The events of the series that are not directly concerned with Bella's dual love are caused by it. An evening game with Edward's family attracts the attention of some renegade vampires. The rest of the series deals with the repercussions. Both vampire family and werewolf family strive to protect Bella for the sakes of their smitten members. This results in some conflicts between the families and some temporary truces. Bella's interference with the cold but cease-fire relationship leads to a perhaps more amicable peace. I would like to relate this to the class-conflict issue discussed earlier, but I can't, except as a dream of risible optimism. The point is that a shared love unites classes and cultures. But of course, all people do love and long for the same things and it hasn't worked yet.

Each film manages to include some fantastical fight scenes. These are enjoyable for their kinetic and aggressive qualities. Vampires can take and deliver punches that are just impossible in real life. In other words, the fights are very much descendents of The Matrix's fight scenes. Either you like this sort of fight choreography or you don't. Personally I prefer traditional, Jackie Chan-style fights; but there's undeniably quite a lot of enjoyment to be had in seeing a werewolf tearing a vampire to pieces.

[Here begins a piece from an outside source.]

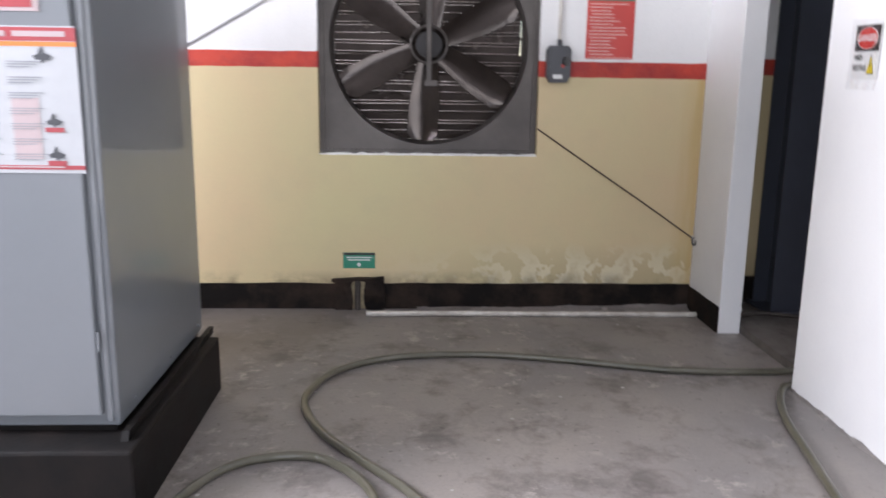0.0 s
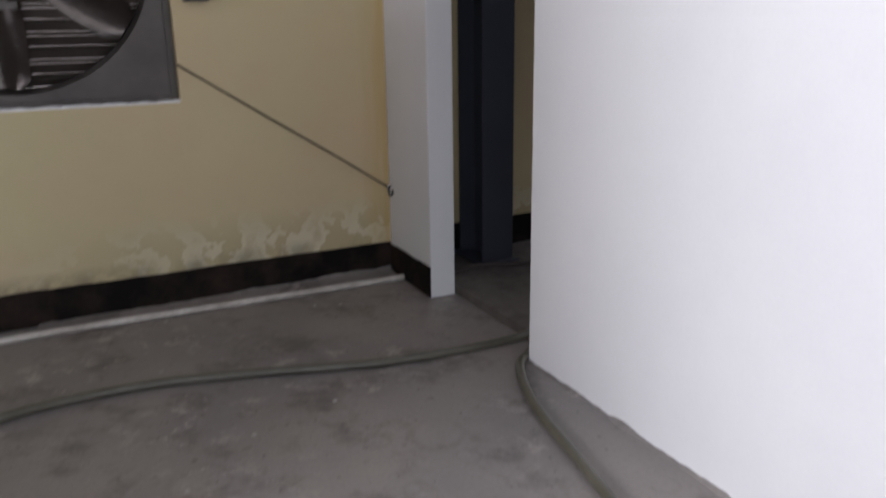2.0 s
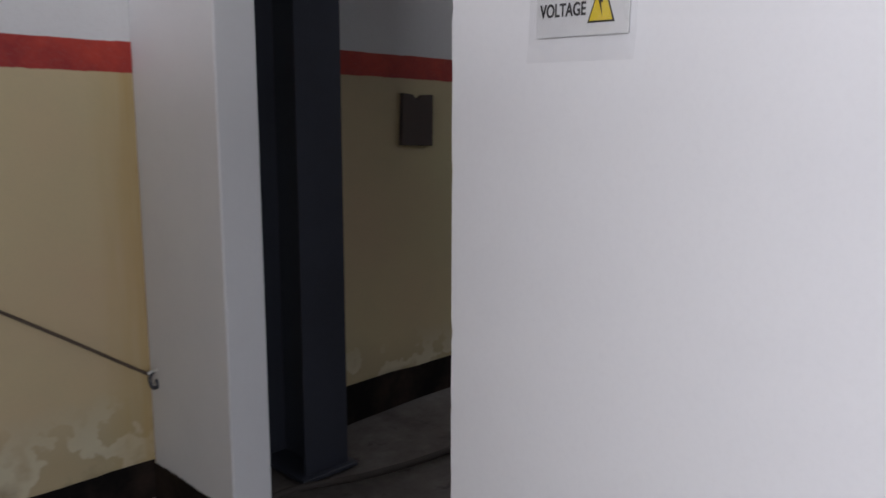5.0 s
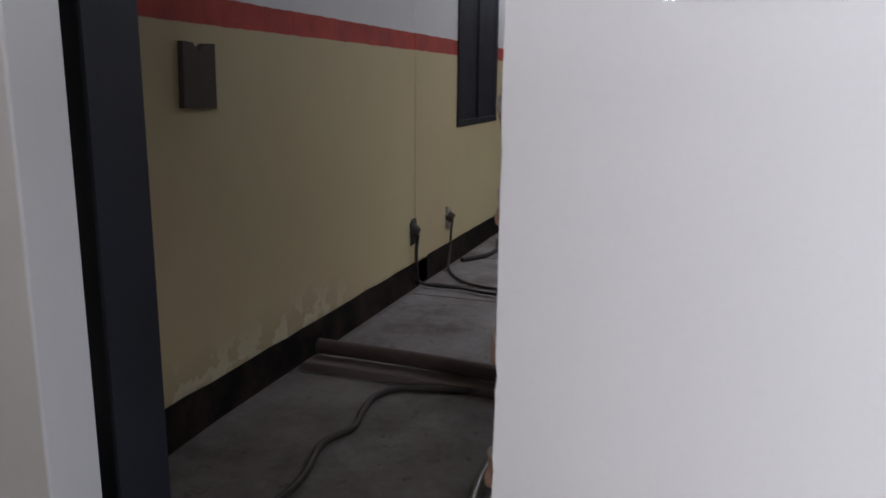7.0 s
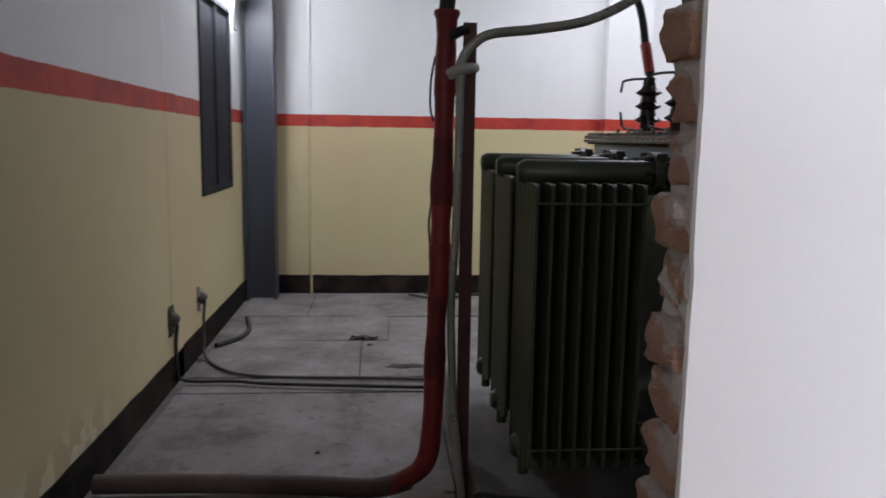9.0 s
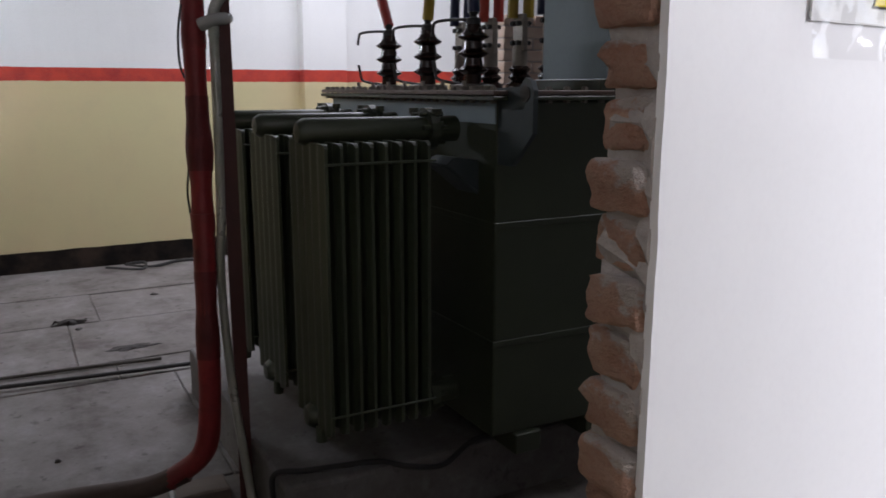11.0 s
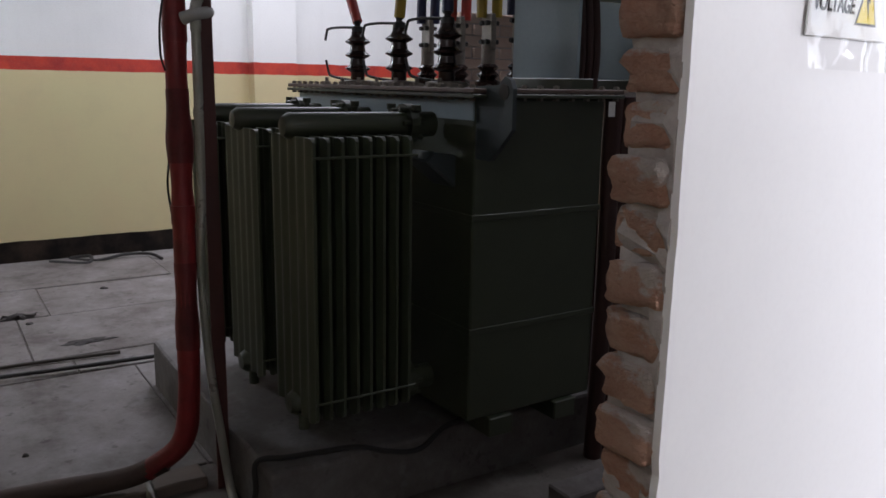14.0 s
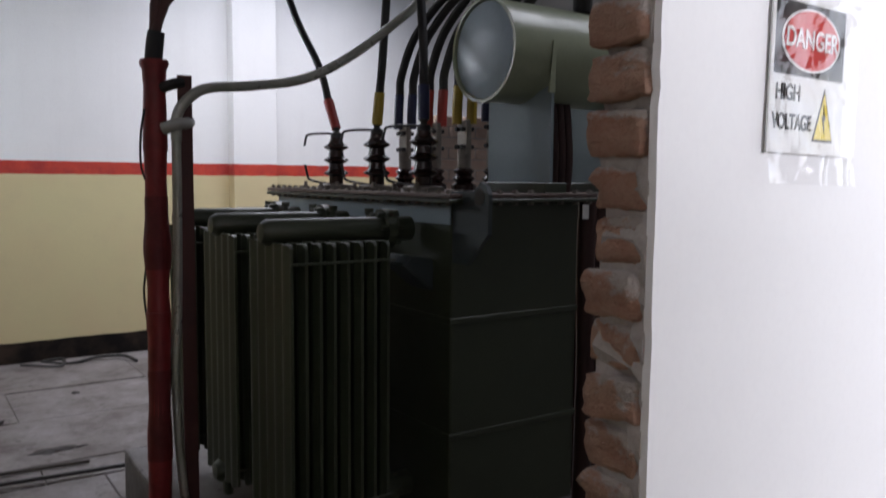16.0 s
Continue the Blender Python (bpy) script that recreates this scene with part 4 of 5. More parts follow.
for text, size, y, z, mm, dd, st in (("DANGER", 0.040, -0.33, 1.722, SIGN_WHITE, 0.0100, 0.86), ("HIGH", 0.033, -0.276, 1.641, SIGN_BLACK, 0.0080, 0.80), ("VOLTAGE", 0.033, -0.290, 1.598, SIGN_BLACK, 0.0080, 0.70)):
    m = TILT @ Matrix.Translation((-dd, y, z)) @ Matrix(((0, 0, -1, 0), (-1, 0, 0, 0), (0, 1, 0, 0), (0, 0, 0, 1)))
    lettering("lettering", text, size, m, mm, sg, st)
for inset, mm, dd in ((0.0, SIGN_BLACK, 0.0074), (0.0035, SIGN_YELLOW, 0.0081)):
    bm = B()
    prism(bm, [(-0.402 + inset * 1.2, 1.573 + inset), (-0.345 - inset * 1.2, 1.573 + inset), (-0.3735, 1.655 - inset * 2.2)], 0, -dd - 0.0006, -dd)
    bm.transform(TILT)
    part("triangle", bm, mm, sg)
bm = B()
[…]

What isn't fun is the constant posing. Before a fight, after a fight, and sometimes randomly, the characters, usually the vampires, will strike book-cover style poses. The artificiaility is cloying. Nobody randomly poses in real life. And I don't remember it being the plight of vampires to randomly strike poses. It's an artifact of the filmmaking, allowing poster-shots mid-film. The results are silly and tedious.

Overall, the series is surprisingly entertaining. They are indeed geared for a female audience, a girl's fantasy. But girls fatasize much as men do. Men fantasize about fighting for girls; girls fantasize about being fought over by men. Our fantasizes couldn't be more compatible. We still have fights, love, sex, suffering, more fights, and more love. So choose a side and dive into the fantasy. I chose Edward, if you must know.

(1) "He words me, girls, he words me." Antony and Cleopatra, 5.2.